Problem to work on »
Will you output all of the data below exactly, omitting the images?
⁂
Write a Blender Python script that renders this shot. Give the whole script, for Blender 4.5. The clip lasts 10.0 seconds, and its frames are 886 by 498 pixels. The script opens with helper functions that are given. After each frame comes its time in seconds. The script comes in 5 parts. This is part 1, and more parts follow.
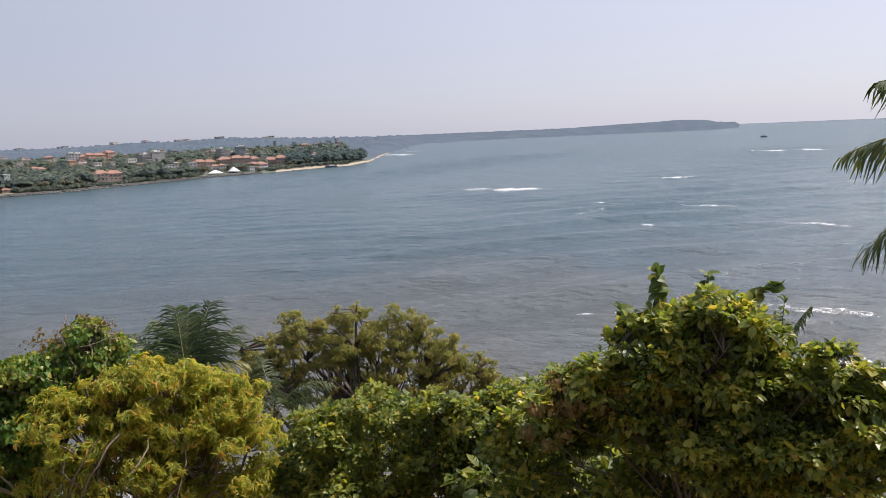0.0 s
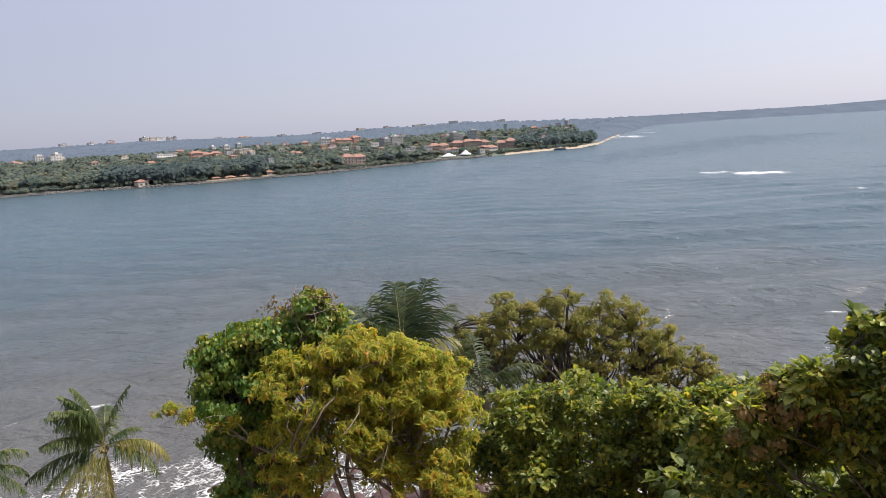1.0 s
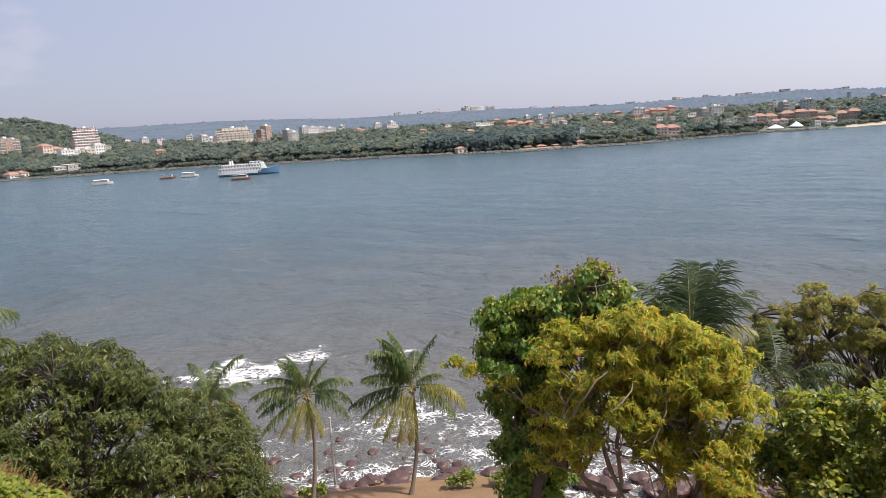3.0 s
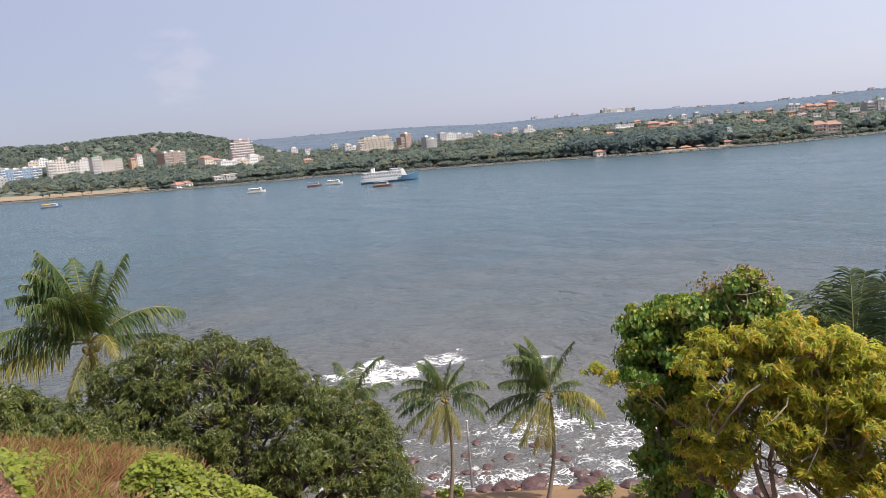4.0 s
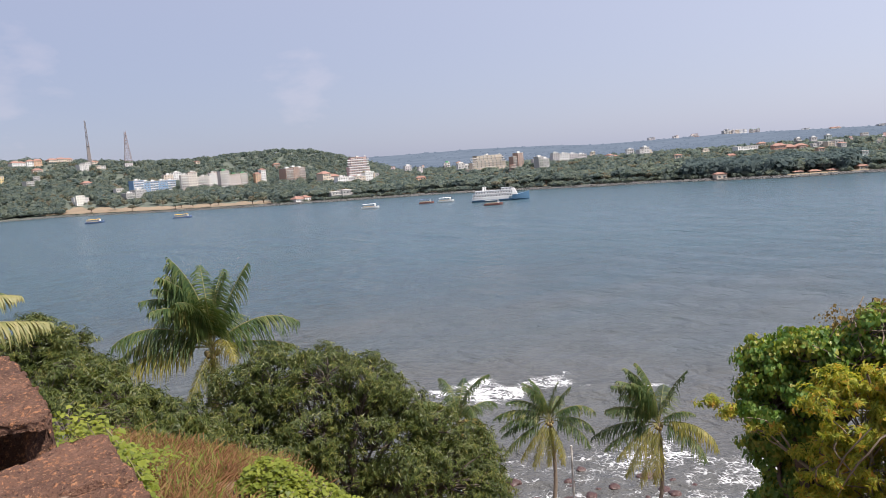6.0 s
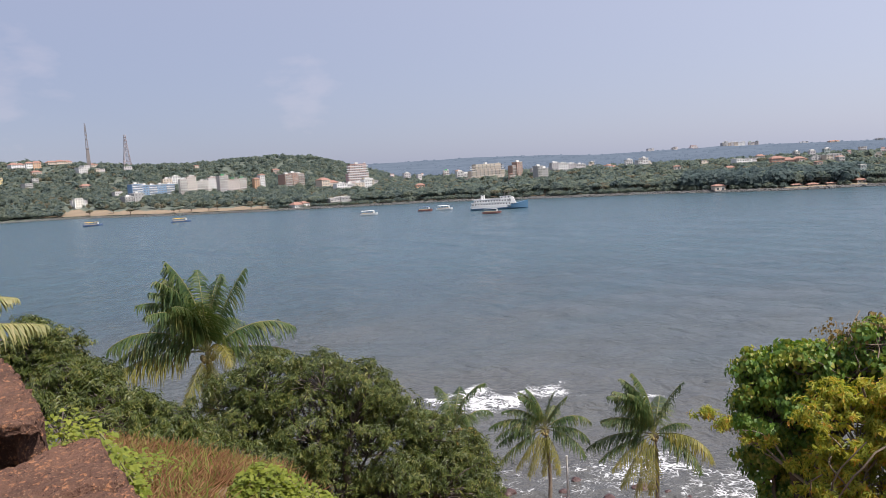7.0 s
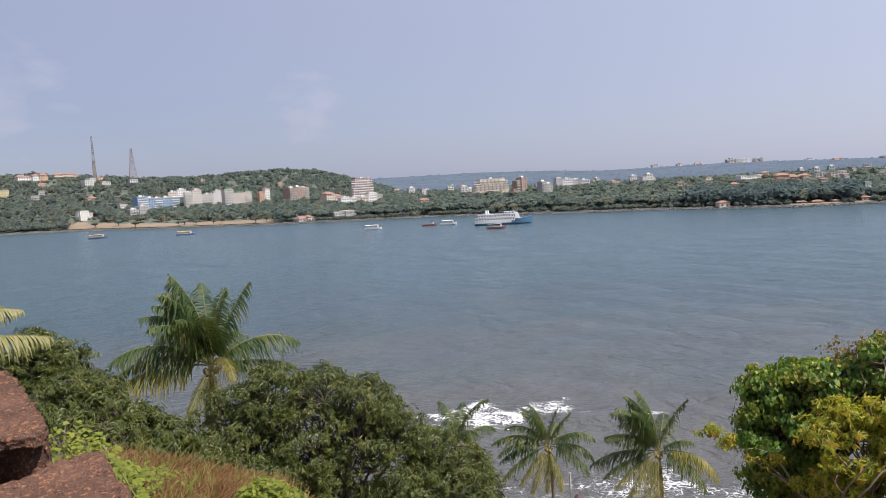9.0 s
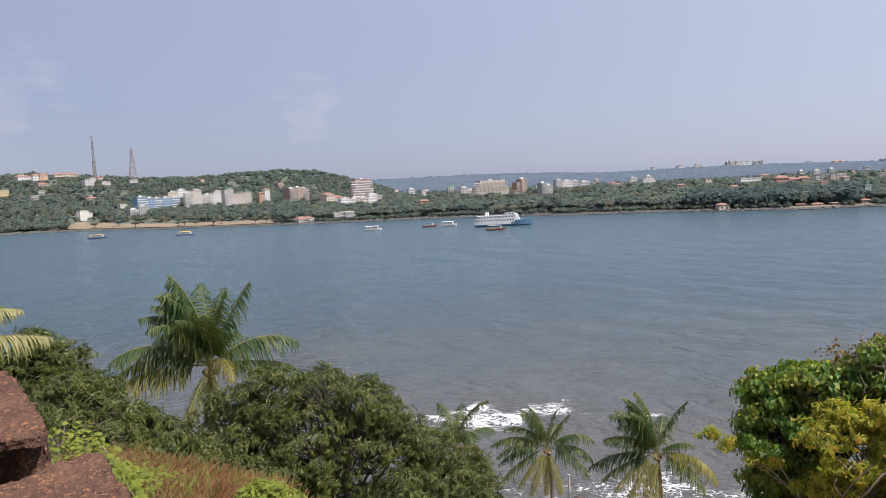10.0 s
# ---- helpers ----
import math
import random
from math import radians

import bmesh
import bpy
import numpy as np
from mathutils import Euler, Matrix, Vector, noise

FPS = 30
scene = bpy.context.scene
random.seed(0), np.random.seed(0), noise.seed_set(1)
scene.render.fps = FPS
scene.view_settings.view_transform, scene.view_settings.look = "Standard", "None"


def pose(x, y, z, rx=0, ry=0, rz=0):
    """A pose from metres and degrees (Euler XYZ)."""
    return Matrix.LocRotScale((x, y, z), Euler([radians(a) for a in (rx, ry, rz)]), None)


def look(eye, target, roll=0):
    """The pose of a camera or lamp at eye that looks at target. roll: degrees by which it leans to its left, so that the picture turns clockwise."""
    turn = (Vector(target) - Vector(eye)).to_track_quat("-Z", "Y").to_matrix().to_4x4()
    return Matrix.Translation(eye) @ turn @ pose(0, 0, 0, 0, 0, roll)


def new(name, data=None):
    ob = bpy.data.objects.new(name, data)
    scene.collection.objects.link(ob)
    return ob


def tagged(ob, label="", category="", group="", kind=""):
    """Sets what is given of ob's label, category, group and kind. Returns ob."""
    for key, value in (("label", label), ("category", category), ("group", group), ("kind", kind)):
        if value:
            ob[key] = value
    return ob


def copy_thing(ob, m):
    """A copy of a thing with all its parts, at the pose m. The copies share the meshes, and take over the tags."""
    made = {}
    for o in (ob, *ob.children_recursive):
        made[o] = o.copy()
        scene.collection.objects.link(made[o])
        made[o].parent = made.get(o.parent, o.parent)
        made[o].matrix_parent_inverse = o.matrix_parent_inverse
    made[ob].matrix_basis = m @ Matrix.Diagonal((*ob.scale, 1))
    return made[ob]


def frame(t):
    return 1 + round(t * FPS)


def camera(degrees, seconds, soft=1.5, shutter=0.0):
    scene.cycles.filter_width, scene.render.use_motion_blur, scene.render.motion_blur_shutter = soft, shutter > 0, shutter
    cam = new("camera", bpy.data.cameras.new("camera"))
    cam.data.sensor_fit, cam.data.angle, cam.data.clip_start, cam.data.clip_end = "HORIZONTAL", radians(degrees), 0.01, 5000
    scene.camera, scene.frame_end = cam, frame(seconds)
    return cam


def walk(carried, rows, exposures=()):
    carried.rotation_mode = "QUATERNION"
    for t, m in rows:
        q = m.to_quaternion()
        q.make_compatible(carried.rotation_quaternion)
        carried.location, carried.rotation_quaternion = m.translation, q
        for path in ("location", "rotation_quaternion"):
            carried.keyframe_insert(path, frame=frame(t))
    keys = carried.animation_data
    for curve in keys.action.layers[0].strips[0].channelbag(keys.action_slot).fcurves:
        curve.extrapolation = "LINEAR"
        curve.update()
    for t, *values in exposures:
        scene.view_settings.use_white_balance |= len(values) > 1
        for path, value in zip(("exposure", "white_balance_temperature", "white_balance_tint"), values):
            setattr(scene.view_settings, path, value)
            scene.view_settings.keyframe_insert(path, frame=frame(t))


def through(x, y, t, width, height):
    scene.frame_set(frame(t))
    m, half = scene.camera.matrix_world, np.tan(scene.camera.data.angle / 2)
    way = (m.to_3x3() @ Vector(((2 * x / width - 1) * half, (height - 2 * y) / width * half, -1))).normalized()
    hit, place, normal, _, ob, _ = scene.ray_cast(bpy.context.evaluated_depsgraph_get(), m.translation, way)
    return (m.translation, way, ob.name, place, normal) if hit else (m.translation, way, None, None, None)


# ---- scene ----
⁂
Response for this exercise »
Write a Blender Python script that renders this shot. Give the whole script, for Blender 4.5. The clip lasts 10.0 seconds, and its frames are 886 by 498 pixels. The script opens with helper functions that are given. After each frame comes its time in seconds. The script comes in 5 parts. This is part 1, and more parts follow.
0.0 s
1.0 s
3.0 s
4.0 s
6.0 s
7.0 s
9.0 s
10.0 s
# ---- helpers ----
import math
import random
from math import radians

import bmesh
import bpy
import numpy as np
from mathutils import Euler, Matrix, Vector, noise

FPS = 30
scene = bpy.context.scene
random.seed(0), np.random.seed(0), noise.seed_set(1)
scene.render.fps = FPS
scene.view_settings.view_transform, scene.view_settings.look = "Standard", "None"


def pose(x, y, z, rx=0, ry=0, rz=0):
    """A pose from metres and degrees (Euler XYZ)."""
    return Matrix.LocRotScale((x, y, z), Euler([radians(a) for a in (rx, ry, rz)]), None)


def look(eye, target, roll=0):
    """The pose of a camera or lamp at eye that looks at target. roll: degrees by which it leans to its left, so that the picture turns clockwise."""
    turn = (Vector(target) - Vector(eye)).to_track_quat("-Z", "Y").to_matrix().to_4x4()
    return Matrix.Translation(eye) @ turn @ pose(0, 0, 0, 0, 0, roll)


def new(name, data=None):
    ob = bpy.data.objects.new(name, data)
    scene.collection.objects.link(ob)
    return ob


def tagged(ob, label="", category="", group="", kind=""):
    """Sets what is given of ob's label, category, group and kind. Returns ob."""
    for key, value in (("label", label), ("category", category), ("group", group), ("kind", kind)):
        if value:
            ob[key] = value
    return ob


def copy_thing(ob, m):
    """A copy of a thing with all its parts, at the pose m. The copies share the meshes, and take over the tags."""
    made = {}
    for o in (ob, *ob.children_recursive):
        made[o] = o.copy()
        scene.collection.objects.link(made[o])
        made[o].parent = made.get(o.parent, o.parent)
        made[o].matrix_parent_inverse = o.matrix_parent_inverse
    made[ob].matrix_basis = m @ Matrix.Diagonal((*ob.scale, 1))
    return made[ob]


def frame(t):
    return 1 + round(t * FPS)


def camera(degrees, seconds, soft=1.5, shutter=0.0):
    scene.cycles.filter_width, scene.render.use_motion_blur, scene.render.motion_blur_shutter = soft, shutter > 0, shutter
    cam = new("camera", bpy.data.cameras.new("camera"))
    cam.data.sensor_fit, cam.data.angle, cam.data.clip_start, cam.data.clip_end = "HORIZONTAL", radians(degrees), 0.01, 5000
    scene.camera, scene.frame_end = cam, frame(seconds)
    return cam


def walk(carried, rows, exposures=()):
    carried.rotation_mode = "QUATERNION"
    for t, m in rows:
        q = m.to_quaternion()
        q.make_compatible(carried.rotation_quaternion)
        carried.location, carried.rotation_quaternion = m.translation, q
        for path in ("location", "rotation_quaternion"):
            carried.keyframe_insert(path, frame=frame(t))
    keys = carried.animation_data
    for curve in keys.action.layers[0].strips[0].channelbag(keys.action_slot).fcurves:
        curve.extrapolation = "LINEAR"
        curve.update()
    for t, *values in exposures:
        scene.view_settings.use_white_balance |= len(values) > 1
        for path, value in zip(("exposure", "white_balance_temperature", "white_balance_tint"), values):
            setattr(scene.view_settings, path, value)
            scene.view_settings.keyframe_insert(path, frame=frame(t))


def through(x, y, t, width, height):
    scene.frame_set(frame(t))
    m, half = scene.camera.matrix_world, np.tan(scene.camera.data.angle / 2)
    way = (m.to_3x3() @ Vector(((2 * x / width - 1) * half, (height - 2 * y) / width * half, -1))).normalized()
    hit, place, normal, _, ob, _ = scene.ray_cast(bpy.context.evaluated_depsgraph_get(), m.translation, way)
    return (m.translation, way, ob.name, place, normal) if hit else (m.translation, way, None, None, None)


# ---- scene ----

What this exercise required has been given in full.